I think the difficulty which lies in the way of the general acceptance by publicists of the principle of the sovereignty. of the state is the fact that they do not sufficiently distinguish the state from the government. They see the danger to individual liberty of recognizing an unlimited power in the government; and they immediately conclude that the same danger exists if the sovereignty of the state be recognized. This is especially true of European publicists, most especially of German publicists. They are accustomed practically to not other organization of the state than in the government; and in spite of their speculative mental character, they, as well as other men, reveal in their reflections a good deal of dependence upon the conditions of the objective world. In America we have a great advantage in regard to this subject. With us the government is not the sovereign organization of the state. Back of the government lies the constitution; and back of the constitution the original sovereign state, which ordains the constitution both of government and of liberty. We have the distinction already in objective reality'; and if we only cease for a moment conning our European masters and exercise a little independent reflection, we shall be able to grasp this important distinction clearly and sharply. This is the point in which the public law of the United States has reached a far higher development than that of any state of Europe. Several of the most modern European publicists, such as Laband, Von Holst and Jellinck, have discovered this fact; and their conception of the state has, in consequence thereof, become much clearer. The European states have made great progress towards this condition. since the period of the French Revolution. Europe has seen the French state several times organized in constituent convention; and in the years 1848 and 1867 something very like

constituent conventions sat at Frankfort and Berlin, to say nothing of the Spanish Cortes and the less important movements of similar character.
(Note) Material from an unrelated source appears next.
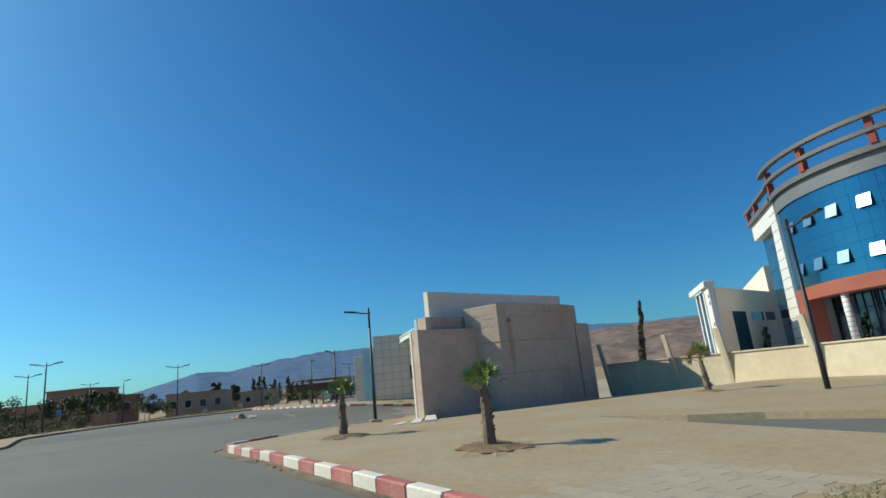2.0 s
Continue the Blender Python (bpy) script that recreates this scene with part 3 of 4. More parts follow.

Such an organization of the state is, however, hostile to independent princely power. It tends to subject the prince to the state. It may leave the hereditary tenure, but it makes the princely power an office instead of a sovereignty. Therefore the princely government disputes the sovereignty of the constituent convention; and the political scientists become confused in their reflections by the din and smoke of the conflict in the objective world. They do not know exactly where the state is; and, therefore, they hesitate to recognize its great and essential attribute of sovereignty. The national popular state alone furnishes the objective reality upon which political science can rest in the construction of a truly scientific political system. All other forms contain in them mysteries which the scientific mind must. not approach too closely.